Many in the industry have put it more bluntly, arguing that removing Business Relief would result in a substantial fall in the value of the AIM market overnight. It seems unlikely that the government would want to deal with the fallout of that at the same time as trying to stimulate UK businesses in the wake of Brexit.
In many cases, it appears that those advocating reform of the inheritance tax regime have been looking at it through a narrow lens, focused only on the tax itself, without seeing the bigger picture of what happens to the money raised by the tax and, perhaps just as importantly, the money placed elsewhere so that inheritance tax does not apply.

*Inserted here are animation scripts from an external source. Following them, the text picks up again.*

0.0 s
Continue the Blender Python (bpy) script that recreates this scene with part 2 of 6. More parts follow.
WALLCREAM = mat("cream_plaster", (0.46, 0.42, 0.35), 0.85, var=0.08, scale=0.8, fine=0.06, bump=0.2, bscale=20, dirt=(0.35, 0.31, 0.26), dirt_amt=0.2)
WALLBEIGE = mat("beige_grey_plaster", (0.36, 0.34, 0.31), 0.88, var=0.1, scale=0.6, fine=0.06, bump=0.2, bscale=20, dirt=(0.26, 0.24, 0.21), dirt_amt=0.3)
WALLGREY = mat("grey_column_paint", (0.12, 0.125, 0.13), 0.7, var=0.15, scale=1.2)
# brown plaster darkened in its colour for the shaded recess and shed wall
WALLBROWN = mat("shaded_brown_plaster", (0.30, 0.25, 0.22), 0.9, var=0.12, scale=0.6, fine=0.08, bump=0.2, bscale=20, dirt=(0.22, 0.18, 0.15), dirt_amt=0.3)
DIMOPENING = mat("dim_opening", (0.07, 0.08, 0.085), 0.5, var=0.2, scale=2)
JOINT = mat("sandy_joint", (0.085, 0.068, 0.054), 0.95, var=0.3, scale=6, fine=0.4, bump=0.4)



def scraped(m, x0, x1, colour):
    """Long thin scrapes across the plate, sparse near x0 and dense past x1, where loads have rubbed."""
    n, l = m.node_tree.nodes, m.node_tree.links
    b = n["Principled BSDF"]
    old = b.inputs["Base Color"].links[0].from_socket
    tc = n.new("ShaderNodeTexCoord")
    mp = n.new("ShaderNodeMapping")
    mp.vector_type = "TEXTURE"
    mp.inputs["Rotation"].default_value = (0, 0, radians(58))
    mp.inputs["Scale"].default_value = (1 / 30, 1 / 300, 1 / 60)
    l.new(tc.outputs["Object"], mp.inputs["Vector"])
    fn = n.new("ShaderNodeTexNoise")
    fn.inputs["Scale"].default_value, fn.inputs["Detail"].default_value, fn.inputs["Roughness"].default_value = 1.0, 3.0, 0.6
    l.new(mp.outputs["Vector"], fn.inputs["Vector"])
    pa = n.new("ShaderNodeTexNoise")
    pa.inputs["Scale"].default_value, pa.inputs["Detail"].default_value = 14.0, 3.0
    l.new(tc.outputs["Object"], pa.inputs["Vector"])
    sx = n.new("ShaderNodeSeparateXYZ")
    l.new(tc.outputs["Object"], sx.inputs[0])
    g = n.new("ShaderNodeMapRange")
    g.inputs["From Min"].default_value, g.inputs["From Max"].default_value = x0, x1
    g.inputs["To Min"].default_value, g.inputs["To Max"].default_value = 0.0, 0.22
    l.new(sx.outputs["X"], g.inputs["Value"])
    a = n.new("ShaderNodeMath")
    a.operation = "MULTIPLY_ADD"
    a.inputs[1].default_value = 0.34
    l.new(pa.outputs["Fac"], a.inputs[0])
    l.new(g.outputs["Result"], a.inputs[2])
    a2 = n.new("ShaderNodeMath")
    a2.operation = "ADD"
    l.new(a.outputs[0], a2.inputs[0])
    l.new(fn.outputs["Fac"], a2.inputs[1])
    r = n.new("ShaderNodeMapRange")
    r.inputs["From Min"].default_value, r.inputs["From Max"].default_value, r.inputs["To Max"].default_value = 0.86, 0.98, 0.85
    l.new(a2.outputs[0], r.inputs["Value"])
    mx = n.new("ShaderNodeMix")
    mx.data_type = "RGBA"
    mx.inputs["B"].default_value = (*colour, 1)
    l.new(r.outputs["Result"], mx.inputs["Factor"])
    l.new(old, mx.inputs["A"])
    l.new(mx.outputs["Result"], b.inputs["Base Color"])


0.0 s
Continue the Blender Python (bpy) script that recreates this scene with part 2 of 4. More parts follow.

One would hope that the government will be receiving advice from all angles on this topic, thereby recognising the benefits that schemes such as Business Relief can bring to the wider economy.
It may be that, eventually, inheritance tax is abolished. But for such a move not to have widespread and damaging repercussions, the government will need to find some new approach to continue to incentivise the subsequent lost investment into Britain’s growth businesses.
As good as the Enterprise Investment Scheme and Venture Capital Trusts are at driving money into growth businesses, Business Relief has played to a slightly different type of business, many of which would not fall under the higher risk levels required for venture capital schemes. There’s a whole swathe of businesses that would therefore miss out on an important source of investment.
So have we reached inheritance tax’s end game? Only if something can be found to adequately take its place from the view of the Treasury, investors and businesses alike. Rather like the Avengers franchise, it seems unlikely that this will definitely be the last we hear of the issue.